Quote from: Nev the DerangedA couple good sources for this kind of stuff:

How about A Fire Upon the Deep by Vernor Vinge?  That's what I've been thinking all through the thread.

Chris

Ron Edwards

Hi Dev,

You're pinpointing the source of much of my frustration with transhuman-SF, most of which I don't like very much.

Basically: is being a human being good or bad? Is becoming transhuman dehumanizing, in the moral sense? And if so, is that good or bad?

I think these questions are independent of one another, which would seem, to me, to yield some really excellent opportunities for thematic, even disturbing conflict. Or at the very least, plain old intriguing imagery, like at the end of 2001: A Space Odyssey, or (better) Altered States.*

Nearly all of the fiction I've read along these lines not only fails to provide answers, but even fails to bring out the shot-to-the-heart questions into the characters' situations. All too often, whether it's Iain Banks or Michael Bishop or Walter Jon Williams or whoever, I'm just goin' ... yeah, so? And?

So I guess what I'd look for in a Sorcerer game of this type is a little sense of what "transhuman" actually adds to the picture, in terms of ethical input and choices during play. It seems very likely to me that many current authors are merely throwing the term in there and, basically, using it as an excuse not to have any sort of outcome worth reading 500 pages for.

Whooo, it's such an evolved consciousness, it's soooo incomprehensible, and man, it's got nanotech and mystic shit and holograms ...

... and so what? I am convinced that many SF authors have addressed this, wonderfully, but it's not the trappings and pop terminology that really interest me - it's the situation.

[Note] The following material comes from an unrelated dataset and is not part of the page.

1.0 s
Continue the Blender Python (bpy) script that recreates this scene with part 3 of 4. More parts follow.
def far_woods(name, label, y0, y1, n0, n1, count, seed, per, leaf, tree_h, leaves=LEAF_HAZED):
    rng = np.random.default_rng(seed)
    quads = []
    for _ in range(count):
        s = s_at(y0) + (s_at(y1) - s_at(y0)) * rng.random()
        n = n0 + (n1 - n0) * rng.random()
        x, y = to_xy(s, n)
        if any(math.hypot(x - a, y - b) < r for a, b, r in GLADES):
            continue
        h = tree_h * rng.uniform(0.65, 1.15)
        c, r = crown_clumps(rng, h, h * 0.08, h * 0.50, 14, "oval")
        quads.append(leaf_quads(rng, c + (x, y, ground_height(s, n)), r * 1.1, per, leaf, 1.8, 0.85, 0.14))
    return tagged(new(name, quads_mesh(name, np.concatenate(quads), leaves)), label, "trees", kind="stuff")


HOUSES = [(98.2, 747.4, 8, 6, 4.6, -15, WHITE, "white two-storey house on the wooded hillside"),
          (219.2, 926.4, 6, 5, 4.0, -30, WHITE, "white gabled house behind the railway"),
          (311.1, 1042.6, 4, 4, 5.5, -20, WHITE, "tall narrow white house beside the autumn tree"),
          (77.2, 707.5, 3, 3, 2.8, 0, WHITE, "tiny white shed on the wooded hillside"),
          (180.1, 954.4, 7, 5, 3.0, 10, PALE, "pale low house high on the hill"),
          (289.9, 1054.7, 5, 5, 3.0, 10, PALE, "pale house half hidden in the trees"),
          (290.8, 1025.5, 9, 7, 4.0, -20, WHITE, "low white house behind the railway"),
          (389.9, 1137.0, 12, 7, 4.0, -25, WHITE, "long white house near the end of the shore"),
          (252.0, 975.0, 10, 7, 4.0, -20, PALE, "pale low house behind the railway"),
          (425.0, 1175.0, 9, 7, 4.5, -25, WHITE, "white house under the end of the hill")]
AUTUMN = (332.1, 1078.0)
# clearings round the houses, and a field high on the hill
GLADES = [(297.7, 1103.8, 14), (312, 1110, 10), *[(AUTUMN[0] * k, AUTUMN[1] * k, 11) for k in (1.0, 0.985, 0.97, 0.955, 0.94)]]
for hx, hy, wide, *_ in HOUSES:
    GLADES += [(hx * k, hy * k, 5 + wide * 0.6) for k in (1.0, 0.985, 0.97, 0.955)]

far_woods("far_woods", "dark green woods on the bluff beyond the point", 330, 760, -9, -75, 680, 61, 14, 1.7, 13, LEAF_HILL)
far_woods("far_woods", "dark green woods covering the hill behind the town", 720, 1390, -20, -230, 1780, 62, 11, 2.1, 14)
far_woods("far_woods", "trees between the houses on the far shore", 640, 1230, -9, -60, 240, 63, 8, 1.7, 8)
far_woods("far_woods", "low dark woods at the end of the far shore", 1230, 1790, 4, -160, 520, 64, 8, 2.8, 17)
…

I suggest considering that what the characters, in-game, would consider "transhuman vs. human," and that what SF-fans, as readers/viewers, would consider "transhuman vs. human," not actually correspond with how Humanity is applied as the game mechanic.

Best,
Ron

* Yes, I know this is heresy, but I really do think that Altered States is the better movie, despite the amazing middle sequence in 2001.

neelk

Quote from: Ron EdwardsHi Dev,
You're pinpointing the source of much of my frustration with transhuman-SF, most of which I don't like very much.

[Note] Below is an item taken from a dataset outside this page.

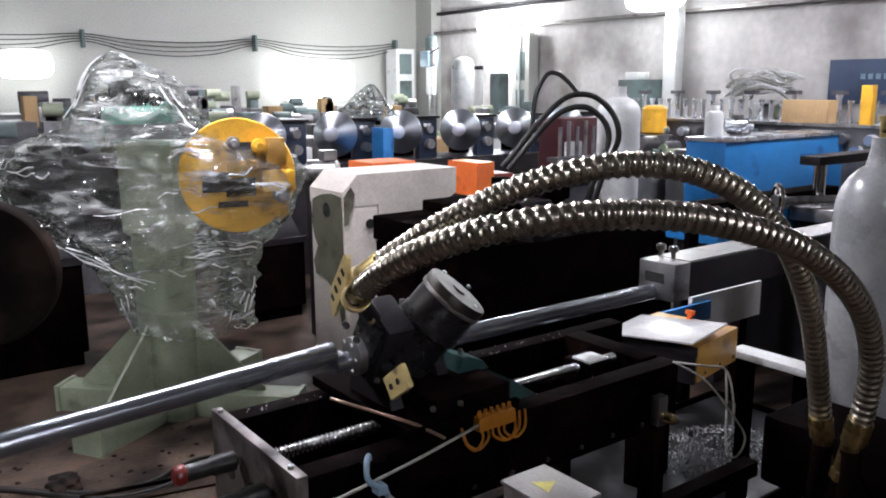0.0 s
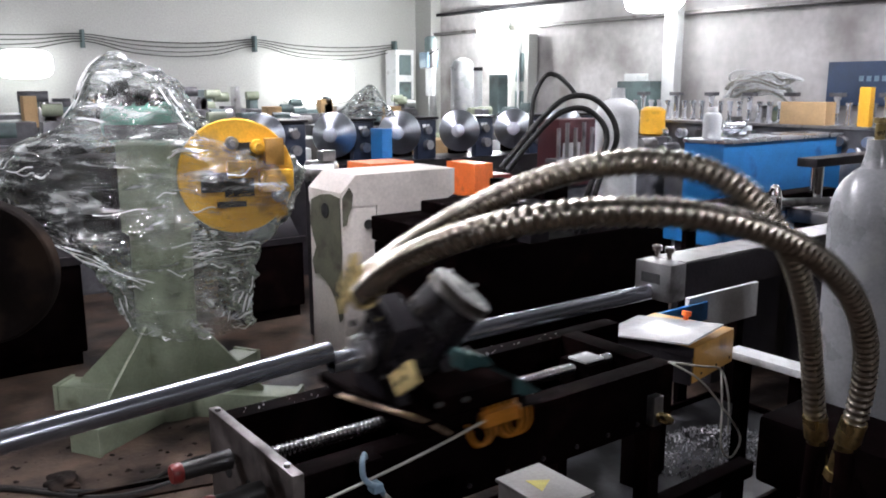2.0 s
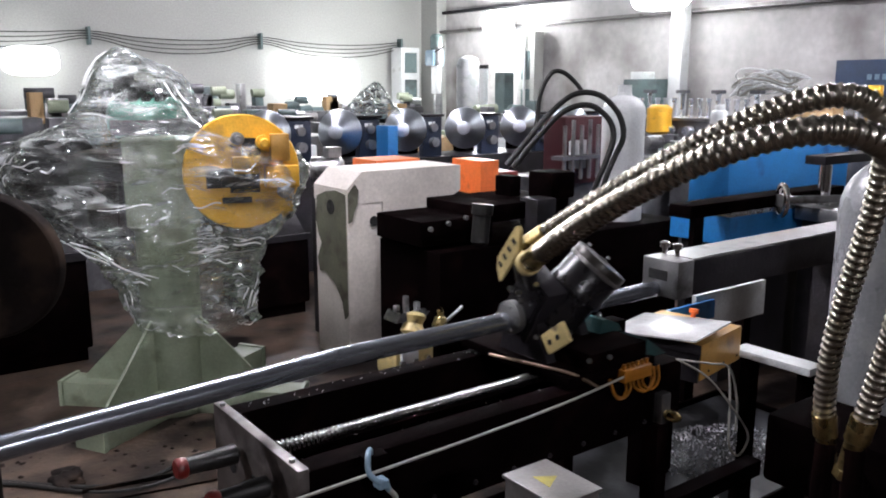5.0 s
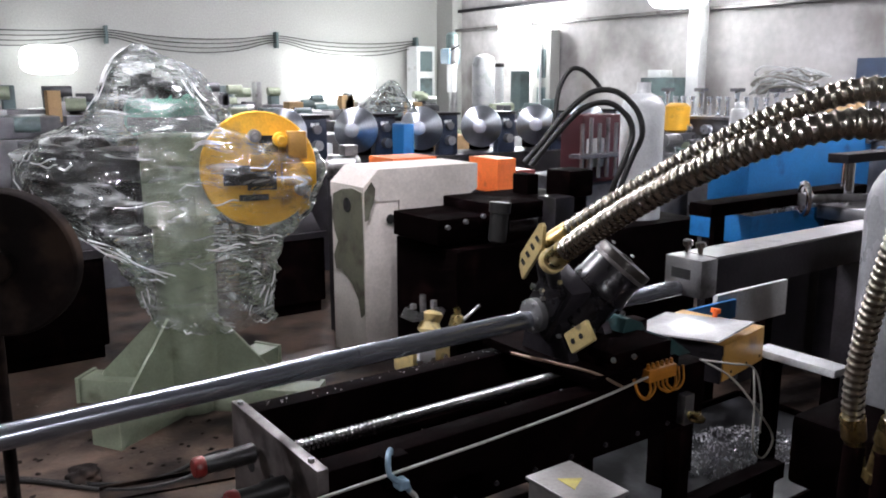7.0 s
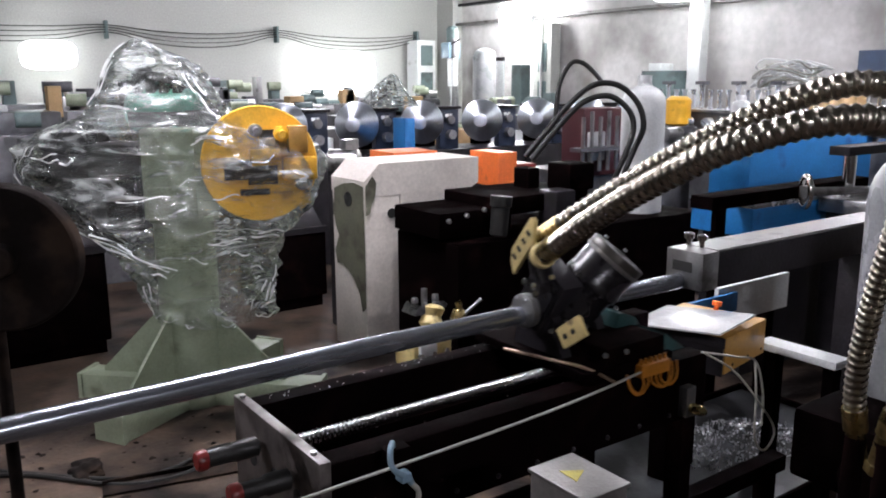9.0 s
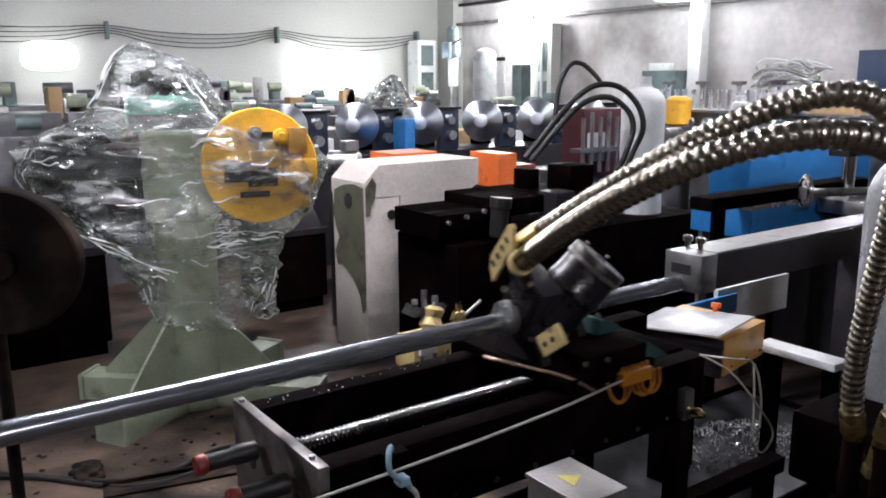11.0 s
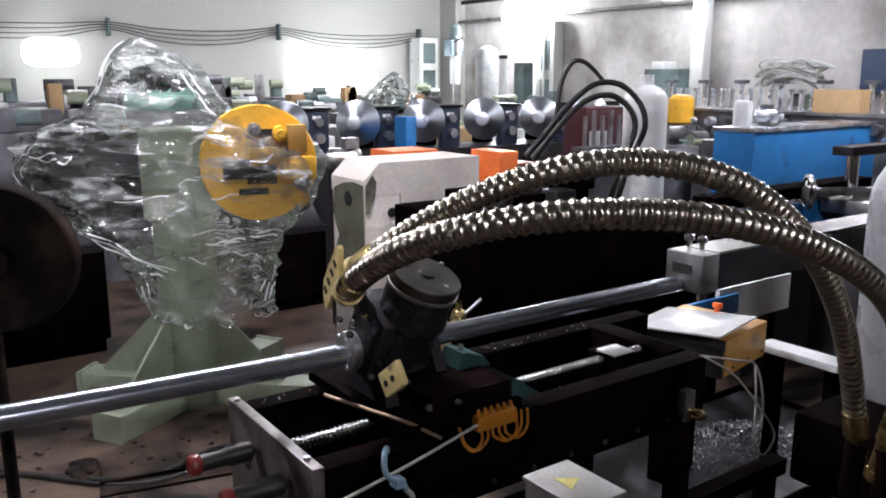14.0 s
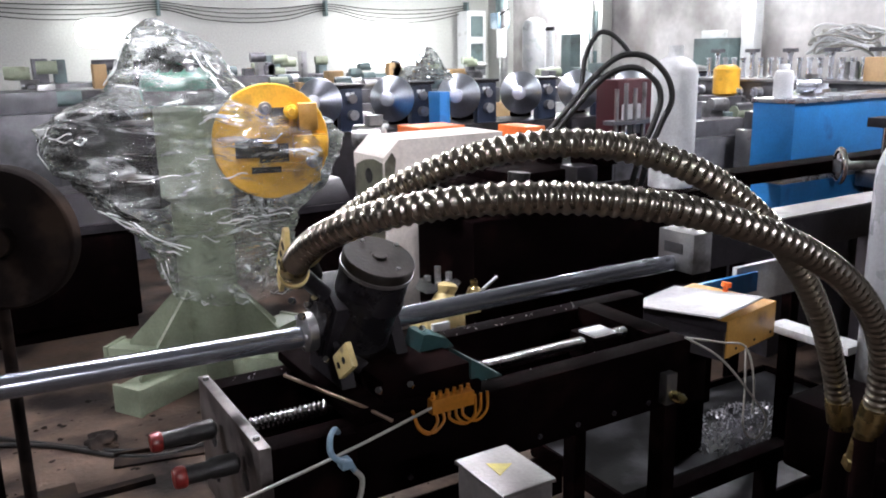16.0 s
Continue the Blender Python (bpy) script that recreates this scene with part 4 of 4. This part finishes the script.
for k, (x, y, w, d, h, mt, lb) in enumerate((
    (0.9, 7.0, 1.5, 0.9, 1.62, FAR_GREY, "dark lathe covered with clutter"),
    (1.5, 8.2, 1.6, 0.9, 1.66, LATHE, "dull teal machine covered with clutter"),
    (3.6, 8.6, 1.2, 0.8, 1.66, FAR_GREY, "dark machine covered with clutter"),
    (2.9, 9.8, 1.4, 0.7, 1.6, LATHE, "dull teal machine covered with clutter"),
    (4.5, 9.9, 1.4, 0.7, 1.62, FAR_GREY, "dark machine covered with clutter"),
    (5.9, 9.8, 1.3, 0.7, 1.52, FAR_GREY, "dark machine covered with clutter"),
    (7.2, 9.9, 1.2, 0.7, 1.55, LATHE, "dull teal machine covered with clutter"),
    (2.4, 7.4, 1.5, 0.9, 1.55, FAR_GREY, "dark machine bed with parts on top"),
    (4.2, 8.2, 1.7, 0.9, 1.42, FAR_GREY, "dark machine bed with parts on top"),
    (6.0, 8.6, 1.6, 0.9, 1.36, SAGE, "grey-green machine bed with parts on top"),
    (7.4, 7.2, 1.3, 0.9, 1.4, STEEL, "pale steel bench with parts on top"),
    (7.9, 5.6, 1.1, 1.0, 1.42, FAR_GREY, "dark machine with bright fittings"),
    (5.9, 3.6, 1.2, 0.7, 1.2, FAR_GREY, "dark machine with bright fittings"),
    (8.6, 3.8, 0.8, 1.4, 1.5, FAR_GREY, "dark machine by the plaster wall"),
    (-0.3, 4.6, 0.9, 0.7, 1.35, SAGE, "grey-green bench with parts on top"),
    (1.4, 5.6, 1.2, 0.7, 1.4, FAR_GREY, "dark machine bed with parts on top"),
    (3.2, 6.4, 1.3, 0.7, 1.45, WHITE, "pale machine bed with parts on top"),
    (5.2, 6.6, 1.4, 0.8, 1.46, TAN, "tan crate with machine parts on top"),
    (6.6, 6.2, 1.2, 0.8, 1.45, WHITE, "pale machine bed with parts on top"),
    (4.6, 3.2, 0.9, 0.6, 1.12, FAR_GREY, "dark machine with bright fittings"),
    (6.4, 2.9, 0.9, 0.5, 1.3, STEEL, "steel machine with bright fittings"),
    (8.0, 1.4, 1.0, 0.8, 1.4, SAGE, "grey-green machine by the plaster wall"))):
    clutter(x, y, w, d, h, mt, lb, k)


def wire_bundle():
    ob = thing("wire_bundle", 8.3, 3.9, 1.55, "tangled bundle of pale wire on a machine", "wire bundle")
    rnd = random.Random(3)
    for k in range(16):
        c = Vector((8.35, 3.75 + rnd.uniform(-0.08, 0.08), 1.56 + 0.014 * k))
        wide = rnd.uniform(0.24, 0.42)
        pts = [c + Vector((0.2 * math.cos(a) * rnd.uniform(0.7, 1.2), wide * math.sin(a) * rnd.uniform(0.85, 1.15), rnd.uniform(-0.05, 0.06) + 0.05 * math.cos(2 * a))) for a in [2 * math.pi * j / 9 for j in range(10)]]
        part("coil", cord(pts, 0.011, 6, 4), WIRE if k % 3 == 0 else WHITE, ob)
    return ob


wire_bundle()


# ---- dark coil reel at the near end ----
RUST = mat("rusty_dark_steel", (0.011, 0.0085, 0.0078), 0.9, 0.0, spec=0.05, var=0.4, scale=6, fine=60, dirt=(0.03, 0.02, 0.015), dirt_at=0.58, dirt_scale=5)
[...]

Basically: is being a human being good or bad? Is becoming transhuman dehumanizing, in the moral sense? And if so, is that good or bad?

Read Greg Egan. His answers are, very consistently, "bad", "yes", and "good". He has a fair number of his stories online -- I direct your attention in particular  to The Planck Dive. It contains one of my favorite passages in sf:

Quote
Prospero spread his arms in a conciliatory gesture. "An archetypal quest narrative must be kept simple. To burden it with technicalities — "

Sachio inclined his head briefly, fingertips to forehead, downloading information from the polis library. "Do you have any idea what archetypal narratives are?"

"Messages from the gods, or from the depths of the soul; who can say? But they encode the most profound and mysterious — "

Sachio cut him off impatiently. "They're the product of a few chance attractors in flesher neurophysiology. Whenever a more complex or subtle story was disseminated through an oral culture, it would eventually degenerate into an archetypal narrative. Once writing was invented, they were only ever created deliberately by fleshers who failed to understand what they were. If all of antiquity's greatest statues had been dropped into a glacier, they would have been reduced to a predictable spectrum of spheroidal pebbles by now; that does not make the spheroidal pebble the pinnacle of the artform. What you've created is not only devoid of truth, it's devoid of aesthetic merit."

I find this a refreshing and bracing commentary on our attempts to create more mythic games. Not that I'll stop, of course -- but I keep his notion in mind.